Scripts that build animated scenes
☆ ☆ ☆

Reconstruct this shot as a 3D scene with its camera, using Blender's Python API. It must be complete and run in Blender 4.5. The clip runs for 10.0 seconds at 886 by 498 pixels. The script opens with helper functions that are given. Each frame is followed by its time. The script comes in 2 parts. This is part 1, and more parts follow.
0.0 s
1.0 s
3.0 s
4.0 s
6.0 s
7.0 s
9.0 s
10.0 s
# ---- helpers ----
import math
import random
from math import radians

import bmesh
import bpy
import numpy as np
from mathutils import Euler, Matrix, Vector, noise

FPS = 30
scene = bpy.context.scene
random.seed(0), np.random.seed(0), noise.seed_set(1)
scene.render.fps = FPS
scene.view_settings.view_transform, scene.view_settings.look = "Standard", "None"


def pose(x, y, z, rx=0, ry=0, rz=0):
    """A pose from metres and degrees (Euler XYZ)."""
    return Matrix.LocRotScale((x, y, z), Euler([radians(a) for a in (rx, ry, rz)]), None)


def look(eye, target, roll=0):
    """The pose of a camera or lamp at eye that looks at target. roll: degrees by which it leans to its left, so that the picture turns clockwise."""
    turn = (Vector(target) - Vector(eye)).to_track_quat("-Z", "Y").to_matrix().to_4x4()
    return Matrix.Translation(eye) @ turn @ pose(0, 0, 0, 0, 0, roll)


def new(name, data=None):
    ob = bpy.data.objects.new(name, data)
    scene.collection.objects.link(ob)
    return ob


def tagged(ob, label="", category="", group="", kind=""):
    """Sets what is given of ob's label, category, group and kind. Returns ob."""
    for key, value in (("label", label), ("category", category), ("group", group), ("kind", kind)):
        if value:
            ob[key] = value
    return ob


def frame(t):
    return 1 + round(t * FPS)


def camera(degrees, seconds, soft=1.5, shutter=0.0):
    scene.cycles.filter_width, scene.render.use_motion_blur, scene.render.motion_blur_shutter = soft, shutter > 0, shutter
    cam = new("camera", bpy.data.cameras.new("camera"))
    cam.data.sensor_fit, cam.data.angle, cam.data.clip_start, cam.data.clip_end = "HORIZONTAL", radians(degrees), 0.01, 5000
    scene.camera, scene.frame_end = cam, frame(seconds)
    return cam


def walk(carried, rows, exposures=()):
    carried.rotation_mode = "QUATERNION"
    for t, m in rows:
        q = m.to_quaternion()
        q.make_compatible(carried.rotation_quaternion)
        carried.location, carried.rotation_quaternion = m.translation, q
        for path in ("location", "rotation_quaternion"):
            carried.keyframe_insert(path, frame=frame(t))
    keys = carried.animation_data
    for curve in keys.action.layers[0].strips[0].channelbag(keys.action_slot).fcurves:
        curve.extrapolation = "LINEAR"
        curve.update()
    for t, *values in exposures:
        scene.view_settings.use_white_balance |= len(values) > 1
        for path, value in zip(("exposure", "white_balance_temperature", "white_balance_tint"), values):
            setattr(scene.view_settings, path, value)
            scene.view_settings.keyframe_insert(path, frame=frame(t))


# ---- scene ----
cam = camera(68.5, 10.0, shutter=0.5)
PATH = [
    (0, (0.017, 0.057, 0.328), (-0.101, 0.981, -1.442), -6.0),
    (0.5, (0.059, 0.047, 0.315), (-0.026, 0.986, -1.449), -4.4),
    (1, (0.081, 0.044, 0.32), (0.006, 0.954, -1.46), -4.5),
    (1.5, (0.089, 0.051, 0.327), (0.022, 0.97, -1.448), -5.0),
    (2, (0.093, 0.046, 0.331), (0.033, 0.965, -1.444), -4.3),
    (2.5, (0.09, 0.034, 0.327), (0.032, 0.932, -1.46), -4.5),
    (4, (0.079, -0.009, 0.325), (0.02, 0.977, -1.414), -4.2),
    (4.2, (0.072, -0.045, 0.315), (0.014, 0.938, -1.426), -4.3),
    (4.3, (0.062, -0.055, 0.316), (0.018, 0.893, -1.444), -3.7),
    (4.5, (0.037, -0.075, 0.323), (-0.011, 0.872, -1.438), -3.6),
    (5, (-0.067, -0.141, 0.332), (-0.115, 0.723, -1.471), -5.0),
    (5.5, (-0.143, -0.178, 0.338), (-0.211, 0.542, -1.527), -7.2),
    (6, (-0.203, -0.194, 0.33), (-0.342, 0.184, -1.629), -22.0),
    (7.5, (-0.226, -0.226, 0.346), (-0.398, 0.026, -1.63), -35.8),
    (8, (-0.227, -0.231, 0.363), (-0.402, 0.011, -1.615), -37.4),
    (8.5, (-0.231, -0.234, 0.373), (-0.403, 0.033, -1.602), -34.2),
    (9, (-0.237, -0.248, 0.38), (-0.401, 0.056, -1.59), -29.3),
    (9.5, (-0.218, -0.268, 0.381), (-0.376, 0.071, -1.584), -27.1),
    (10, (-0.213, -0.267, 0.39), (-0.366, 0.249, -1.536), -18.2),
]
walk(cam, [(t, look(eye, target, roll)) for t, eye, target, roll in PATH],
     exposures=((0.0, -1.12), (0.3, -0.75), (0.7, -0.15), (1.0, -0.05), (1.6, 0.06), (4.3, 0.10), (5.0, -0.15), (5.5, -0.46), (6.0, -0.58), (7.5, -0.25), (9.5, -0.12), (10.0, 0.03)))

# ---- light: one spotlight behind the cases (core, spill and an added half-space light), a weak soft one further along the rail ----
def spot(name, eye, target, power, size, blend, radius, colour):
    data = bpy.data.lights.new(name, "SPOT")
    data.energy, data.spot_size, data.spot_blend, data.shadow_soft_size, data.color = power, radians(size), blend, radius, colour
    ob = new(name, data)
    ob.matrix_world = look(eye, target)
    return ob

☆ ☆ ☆

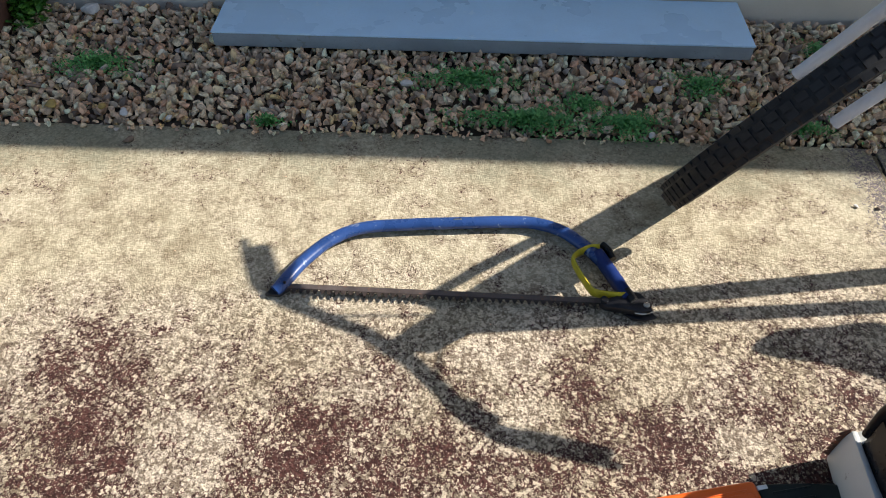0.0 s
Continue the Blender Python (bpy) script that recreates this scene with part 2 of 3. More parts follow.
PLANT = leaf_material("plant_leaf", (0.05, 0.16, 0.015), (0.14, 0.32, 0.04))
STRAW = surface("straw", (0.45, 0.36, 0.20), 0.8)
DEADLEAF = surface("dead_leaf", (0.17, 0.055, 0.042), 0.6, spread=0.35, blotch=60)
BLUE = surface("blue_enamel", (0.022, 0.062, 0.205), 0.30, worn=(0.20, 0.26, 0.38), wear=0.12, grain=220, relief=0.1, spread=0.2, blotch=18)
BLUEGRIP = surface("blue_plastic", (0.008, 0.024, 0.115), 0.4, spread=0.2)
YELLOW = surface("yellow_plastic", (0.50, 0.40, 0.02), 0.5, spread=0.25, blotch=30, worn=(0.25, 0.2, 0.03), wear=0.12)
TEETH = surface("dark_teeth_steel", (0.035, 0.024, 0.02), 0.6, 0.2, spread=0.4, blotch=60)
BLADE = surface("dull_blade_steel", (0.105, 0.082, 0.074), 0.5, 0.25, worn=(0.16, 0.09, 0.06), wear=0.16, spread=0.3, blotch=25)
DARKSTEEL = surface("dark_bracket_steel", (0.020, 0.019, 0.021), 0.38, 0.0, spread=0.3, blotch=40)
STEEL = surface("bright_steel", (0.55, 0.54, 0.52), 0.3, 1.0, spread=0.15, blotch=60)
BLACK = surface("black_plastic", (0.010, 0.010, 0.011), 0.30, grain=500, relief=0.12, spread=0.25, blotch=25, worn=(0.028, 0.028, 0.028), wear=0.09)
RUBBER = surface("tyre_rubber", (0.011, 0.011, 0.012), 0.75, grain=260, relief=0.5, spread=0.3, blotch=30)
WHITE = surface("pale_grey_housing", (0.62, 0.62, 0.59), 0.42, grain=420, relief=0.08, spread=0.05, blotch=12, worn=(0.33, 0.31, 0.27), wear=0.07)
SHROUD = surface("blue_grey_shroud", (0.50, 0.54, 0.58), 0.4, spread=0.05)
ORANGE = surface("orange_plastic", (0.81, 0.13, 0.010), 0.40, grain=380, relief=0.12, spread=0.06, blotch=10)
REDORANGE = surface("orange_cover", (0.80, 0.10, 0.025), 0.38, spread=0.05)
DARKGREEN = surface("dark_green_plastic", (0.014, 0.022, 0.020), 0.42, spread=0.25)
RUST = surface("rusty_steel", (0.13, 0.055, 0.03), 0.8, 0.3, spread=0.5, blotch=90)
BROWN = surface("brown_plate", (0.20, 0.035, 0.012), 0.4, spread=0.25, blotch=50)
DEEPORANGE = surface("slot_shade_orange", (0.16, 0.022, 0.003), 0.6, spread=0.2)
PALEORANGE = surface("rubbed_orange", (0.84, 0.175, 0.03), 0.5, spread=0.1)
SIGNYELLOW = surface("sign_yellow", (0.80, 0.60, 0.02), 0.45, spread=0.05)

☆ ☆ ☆

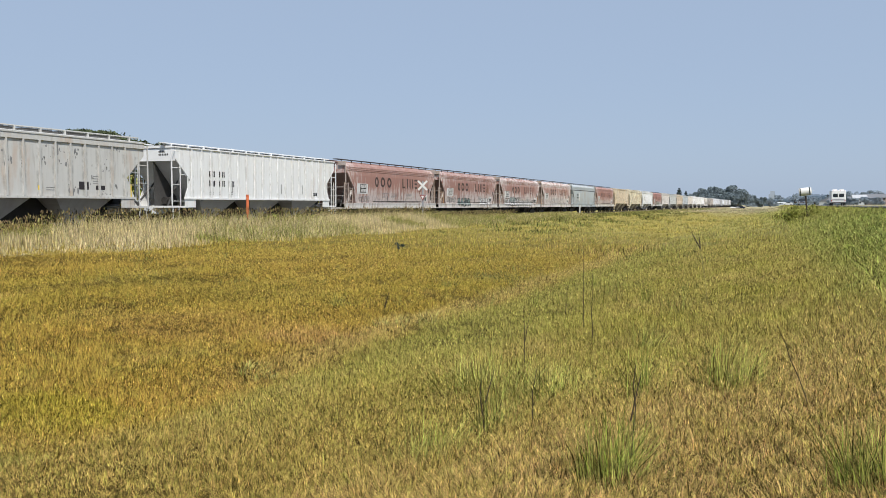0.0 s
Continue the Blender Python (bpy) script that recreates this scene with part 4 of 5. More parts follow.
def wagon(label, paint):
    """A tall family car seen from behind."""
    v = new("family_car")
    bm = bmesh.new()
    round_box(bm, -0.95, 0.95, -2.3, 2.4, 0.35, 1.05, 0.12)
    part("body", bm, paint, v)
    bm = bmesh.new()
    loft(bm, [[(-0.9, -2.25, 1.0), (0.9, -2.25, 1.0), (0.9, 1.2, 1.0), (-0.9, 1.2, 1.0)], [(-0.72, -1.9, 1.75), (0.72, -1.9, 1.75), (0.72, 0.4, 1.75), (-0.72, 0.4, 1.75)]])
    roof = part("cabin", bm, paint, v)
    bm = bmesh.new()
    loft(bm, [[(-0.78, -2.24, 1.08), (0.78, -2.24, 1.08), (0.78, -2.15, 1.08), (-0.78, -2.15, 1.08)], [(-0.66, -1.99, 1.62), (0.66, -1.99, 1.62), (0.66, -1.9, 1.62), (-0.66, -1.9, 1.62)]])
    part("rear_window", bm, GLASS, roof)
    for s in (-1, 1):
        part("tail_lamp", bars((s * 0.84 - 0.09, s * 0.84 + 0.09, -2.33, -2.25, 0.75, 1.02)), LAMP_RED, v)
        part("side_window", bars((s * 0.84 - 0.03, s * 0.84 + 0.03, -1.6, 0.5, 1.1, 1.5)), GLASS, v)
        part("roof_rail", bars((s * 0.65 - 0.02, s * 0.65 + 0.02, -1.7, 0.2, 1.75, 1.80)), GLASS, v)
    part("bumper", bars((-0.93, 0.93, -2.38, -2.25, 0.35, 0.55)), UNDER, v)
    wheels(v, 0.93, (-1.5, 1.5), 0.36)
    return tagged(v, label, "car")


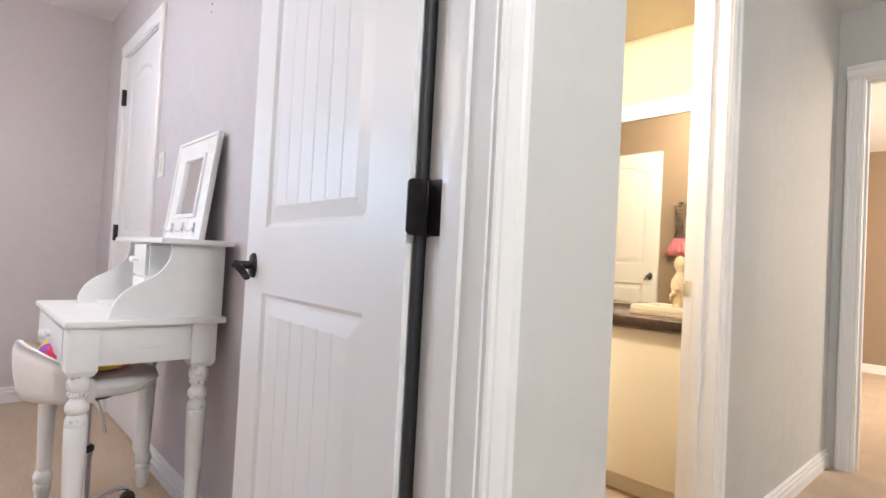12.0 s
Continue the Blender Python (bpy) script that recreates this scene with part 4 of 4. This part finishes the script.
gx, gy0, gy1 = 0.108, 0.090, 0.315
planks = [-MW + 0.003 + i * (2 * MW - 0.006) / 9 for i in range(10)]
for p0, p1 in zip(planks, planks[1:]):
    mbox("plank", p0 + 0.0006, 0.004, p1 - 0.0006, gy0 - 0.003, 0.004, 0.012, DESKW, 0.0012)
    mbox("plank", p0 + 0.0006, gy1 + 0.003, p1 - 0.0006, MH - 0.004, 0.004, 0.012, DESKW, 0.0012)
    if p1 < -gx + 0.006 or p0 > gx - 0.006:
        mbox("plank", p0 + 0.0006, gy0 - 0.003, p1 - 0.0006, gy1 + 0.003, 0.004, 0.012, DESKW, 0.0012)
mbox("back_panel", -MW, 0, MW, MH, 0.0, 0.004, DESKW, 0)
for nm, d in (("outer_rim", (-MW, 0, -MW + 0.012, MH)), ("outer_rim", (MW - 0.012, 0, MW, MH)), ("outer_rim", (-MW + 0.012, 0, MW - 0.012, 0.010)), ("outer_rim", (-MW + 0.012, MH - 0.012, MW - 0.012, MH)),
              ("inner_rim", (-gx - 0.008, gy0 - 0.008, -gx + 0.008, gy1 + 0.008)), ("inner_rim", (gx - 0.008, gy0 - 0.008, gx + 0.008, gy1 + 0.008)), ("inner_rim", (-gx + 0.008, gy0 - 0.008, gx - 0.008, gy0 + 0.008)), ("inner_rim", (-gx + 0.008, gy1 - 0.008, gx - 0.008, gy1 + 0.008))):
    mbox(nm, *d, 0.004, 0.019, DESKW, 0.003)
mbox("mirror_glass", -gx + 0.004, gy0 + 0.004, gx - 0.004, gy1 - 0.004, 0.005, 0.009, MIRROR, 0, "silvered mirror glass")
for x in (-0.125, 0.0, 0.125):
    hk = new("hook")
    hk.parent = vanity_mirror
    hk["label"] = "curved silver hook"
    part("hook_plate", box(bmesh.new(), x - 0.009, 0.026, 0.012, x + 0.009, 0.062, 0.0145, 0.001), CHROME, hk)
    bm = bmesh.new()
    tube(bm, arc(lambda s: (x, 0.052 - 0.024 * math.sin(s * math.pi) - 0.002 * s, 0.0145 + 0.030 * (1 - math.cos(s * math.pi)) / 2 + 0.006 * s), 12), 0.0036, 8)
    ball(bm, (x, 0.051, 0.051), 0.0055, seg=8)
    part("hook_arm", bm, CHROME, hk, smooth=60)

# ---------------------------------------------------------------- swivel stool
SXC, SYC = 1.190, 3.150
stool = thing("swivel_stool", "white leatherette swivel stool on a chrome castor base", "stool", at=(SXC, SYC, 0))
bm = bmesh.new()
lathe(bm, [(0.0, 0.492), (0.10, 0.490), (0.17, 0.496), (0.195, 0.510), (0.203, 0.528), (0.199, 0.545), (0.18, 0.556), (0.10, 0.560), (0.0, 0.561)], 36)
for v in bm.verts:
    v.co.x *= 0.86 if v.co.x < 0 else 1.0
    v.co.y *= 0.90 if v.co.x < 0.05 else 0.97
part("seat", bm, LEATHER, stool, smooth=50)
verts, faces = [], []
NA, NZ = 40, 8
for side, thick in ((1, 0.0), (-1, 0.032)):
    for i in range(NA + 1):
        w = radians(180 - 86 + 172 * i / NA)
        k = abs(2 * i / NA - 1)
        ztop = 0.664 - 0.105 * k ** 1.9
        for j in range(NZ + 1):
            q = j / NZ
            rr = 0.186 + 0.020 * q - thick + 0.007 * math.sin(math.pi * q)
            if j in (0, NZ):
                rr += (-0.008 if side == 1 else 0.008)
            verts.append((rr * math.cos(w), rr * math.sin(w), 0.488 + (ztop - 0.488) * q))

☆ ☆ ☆

[What needs to be done]: Your task is to retype the entries verbatim, starting with the line that holds "for t, *values" and stopping after the line that holds "scene.view_settings.keyframe_insert(path, frame=frame(t))".

[Complete output]:
    for t, *values in exposures:
        scene.view_settings.use_white_balance |= len(values) > 1
        for path, value in zip(("exposure", "white_balance_temperature", "white_balance_tint"), values):
            setattr(scene.view_settings, path, value)
            scene.view_settings.keyframe_insert(path, frame=frame(t))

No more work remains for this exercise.